Он презирал все, что не входило в обиход его узкой жизни или чего он не понимал. Он презирал науку, литературу, все искусства и культуру, презирал столичную жизнь, а еще больше заграницу, хотя не имел о них никакого представления, презирал бесповоротно всех штатских, презирал прапорщиков запаса с высшим образованием, гвардию и генеральный штаб, чужие религии и народности, хорошее воспитание и даже простую опрятность, глубоко презирал трезвость, вежливость и целомудренность. Он был из семинаристов, но семинарии не окончил, и так как ему не удалось занять псаломщичьей вакансии в большом городе, то он и поступил вольноопределяющимся в полк и, с трудом окончив юнкерское училище, сделался подпрапорщиком. Теперь ему было двадцать шесть лет. Он был высокого роста, лыс, голубоглаз, прыщав и носил длинные светлые прямые усы.
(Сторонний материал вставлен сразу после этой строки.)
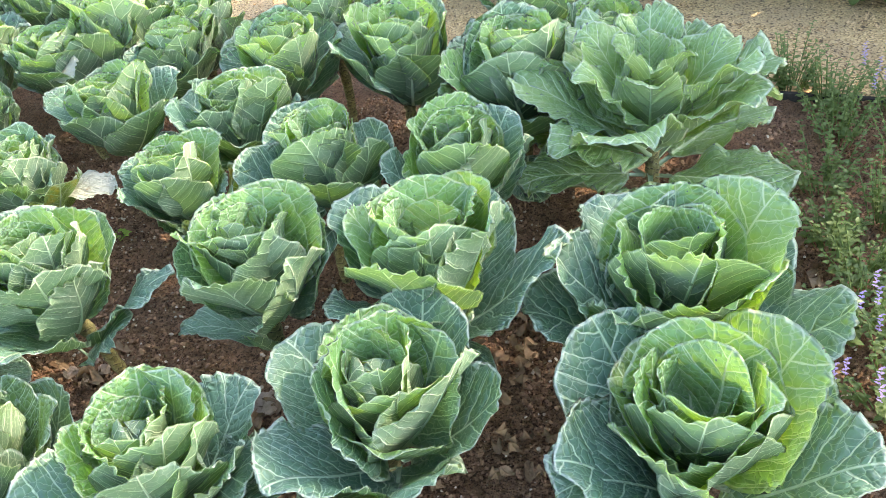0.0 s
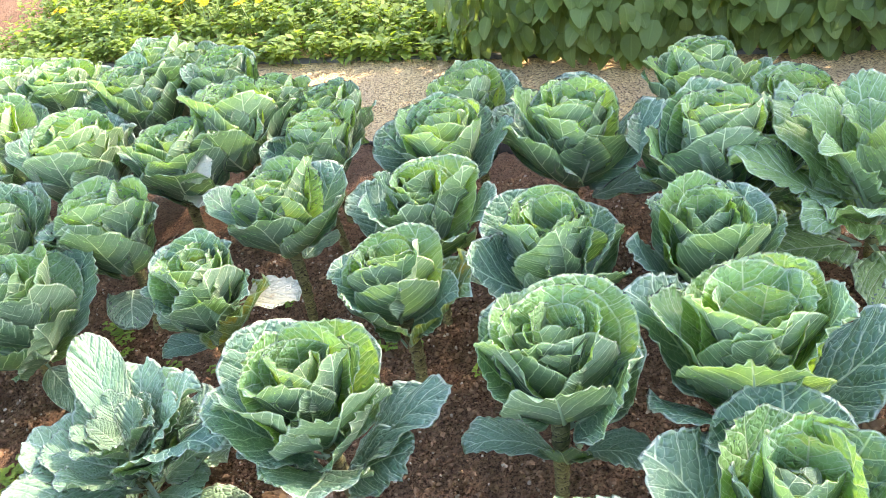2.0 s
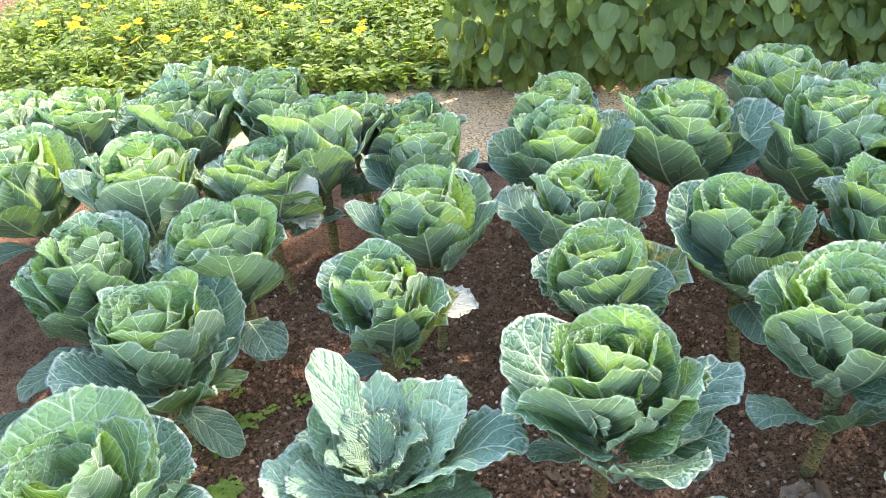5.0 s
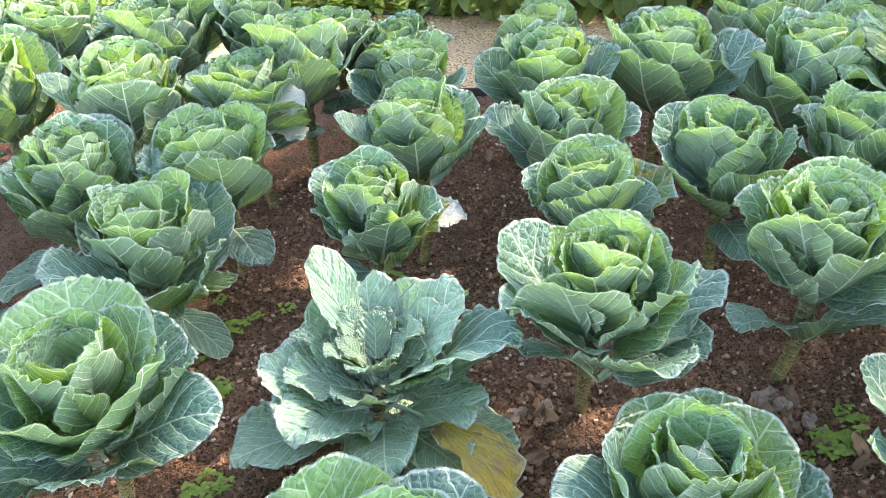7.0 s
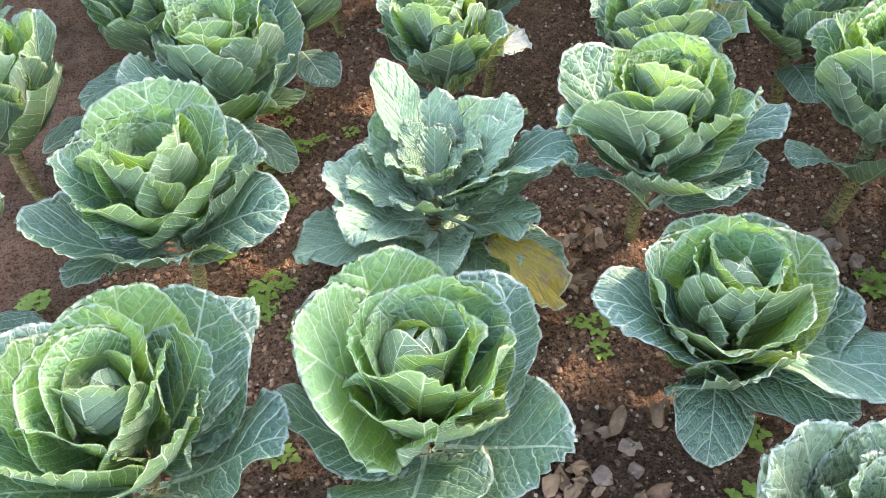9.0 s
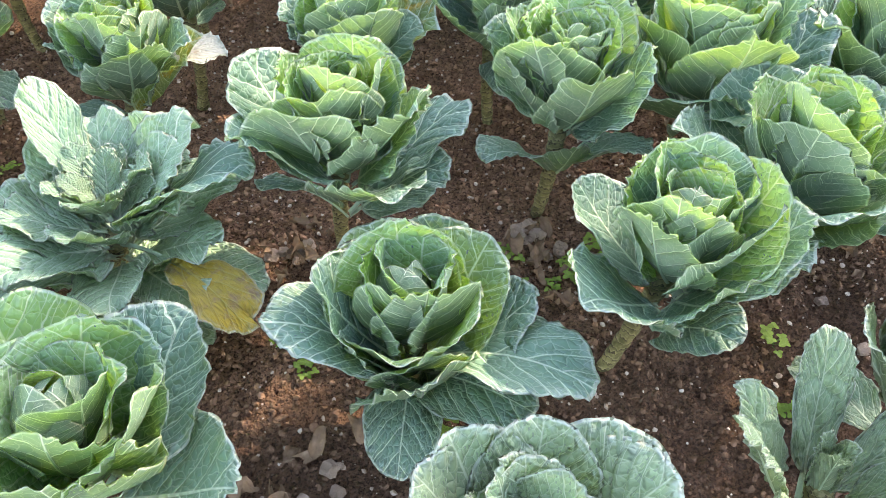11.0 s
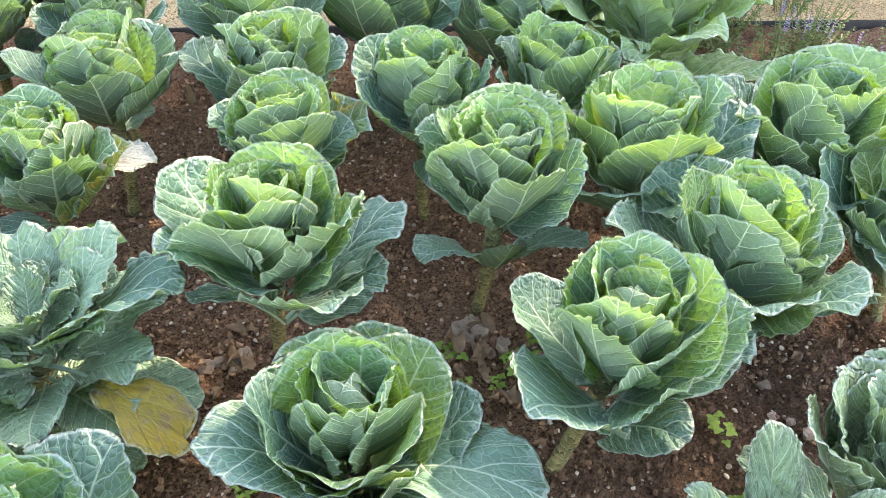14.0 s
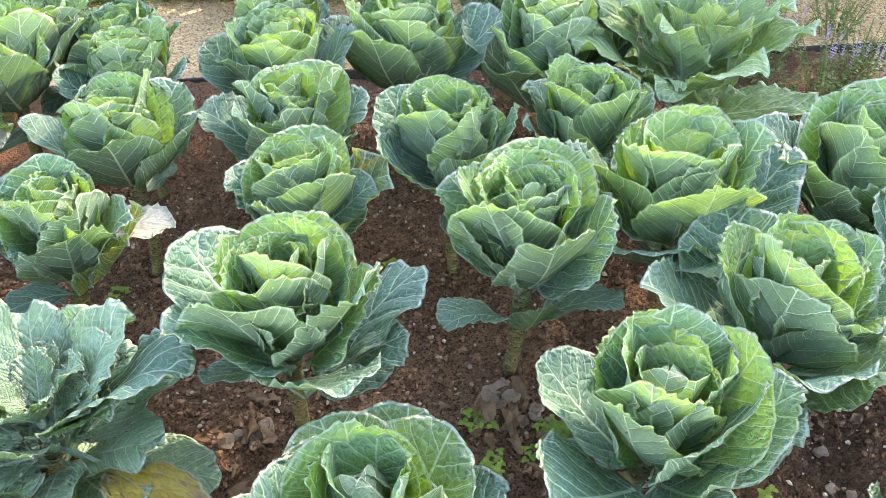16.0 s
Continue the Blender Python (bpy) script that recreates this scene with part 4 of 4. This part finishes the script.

Из костела он зашел к поручику Штейну, поиграл с ним в шашки и выпил водки. У Штейна все лицо было изуродовано давнишней запущенной болезнью. Старые зажившие язвы белели лоснящимися рубцеватыми пятнами, на новых были приклеены черные кружочки из ртутного пластыря; никого из молодых офицеров не удивляло и не коробило, когда Штейн вслух называл эти украшения мифологическими прозвищами: поцелуй Венеры, удар шпоры Марса, туфелька Дианы и т. д. Прежде, только что выйдя из военного училища, он был очень красив – милой белокурой, розовой, стройной красотой холеного мальчика из хорошего дома. Но и теперь он продолжал считать себя красавцем: длительное, ежедневное разрушение лица было ему так же незаметно, как влюбленным супругам – новые черты постепенной старости друг в друге.
Штейн, поминутно подходя к зеркалу, оправлял заклейки на лице и ожесточенно бранил командира полка, который на днях посоветовал ему или лечиться серьезно, или уходить из полка. Штейн находил это подлостью и несправедливостью со стороны полковника. Весь полк болен этой же самой болезнью. Разве Штейн виноват в том, что она бросилась ему именно в лицо, а не в ноги или не на мозг, как другим? Это свинство! В третичном периоде болезнь вовсе не заразительна – это всякий дурак знает. А службу он несет не хуже любого в полку.
Он долго, все повторяя, говорил об этом. Потом стал жаловаться Слезкин на свою участь: на нищенское подпрапорщичье содержание, на то, что его привлекают к суду за разбитие барабанной перепонки у рядового Греченки, на то, что его вот уже четвертый год маринуют в звании подпрапорщика, и на то, что к нему придирается ротный командир, капитан Бутвилович. При этом оба пили водку и закусывали поджаренным, прозрачным свиным салом.
II
К двум часам подпрапорщик вернулся домой. Вестовой принес ему обед из ротного котла: горшок жирных щей, крепко заправленных лавровым листом и красным перцем, и пшенной каши в деревянной миске. Подавая на стол, вестовой уронил хлеб, и Слезкин дважды ударил его по лицу. Денщик же таращил на него большие бесцветные глаза и старался не моргать и не мотать головой при ударах.
Из носа у него потекла кровь.
– Пойди умойся, болван! – сердито крикнул на него подпрапорщик.
За обедом Слезкин выпил в одиночку очень много водки и потом, уже совершенно насытившись, все еще продолжал через силу медленно и упорно есть, чтобы хоть этим убить время. После обеда он лег спать с таким ощущением, как будто бы его живот был туго, по самое горло, набит крупным, тяжелым мокрым песком.
Спал он до сумерек. Он и теперь еще чувствует от сна легкий озноб, вместе с тупой, мутной тяжестью во всем теле, и каждую минуту зевает судорожно, с дрожью.
поет подпрапорщик старинную семинарскую песню и лениво, двумя аккордами вторит себе на гитаре, которую он выпросил на время праздников у батальонного адъютанта, уехавшего в город. Равнодушная, терпеливая скука окутала его душу. Ни одна мысль не проносится в его голове, и нечем занять ему пустого времени, и некуда идти, и жаль бестолково уходящих праздников, за которыми опять потянется опротивевшая служба, и хочется, чтобы уж поскорее прошло это длительное праздничное томление. Читать Слезкин не любил. Все, что пишут в книгах, – неправда, и никогда ничего подобного не бывает в жизни. Особенно то, что пишут о любви, кажется ему наивной и слащавой ложью, достойной всякого, самого срамного издевательства. Да он и не помнит ровно ничего из того, что он пробовал читать, не помнит ни заглавия, ни сути, разве только смутно вспоминает иногда военные рассказы Лавра Короленки да кое-что из сборника армянских и еврейских анекдотов. В свободное время он охотней перечитывает Строевой устав и Наставление к обучению стрельбе.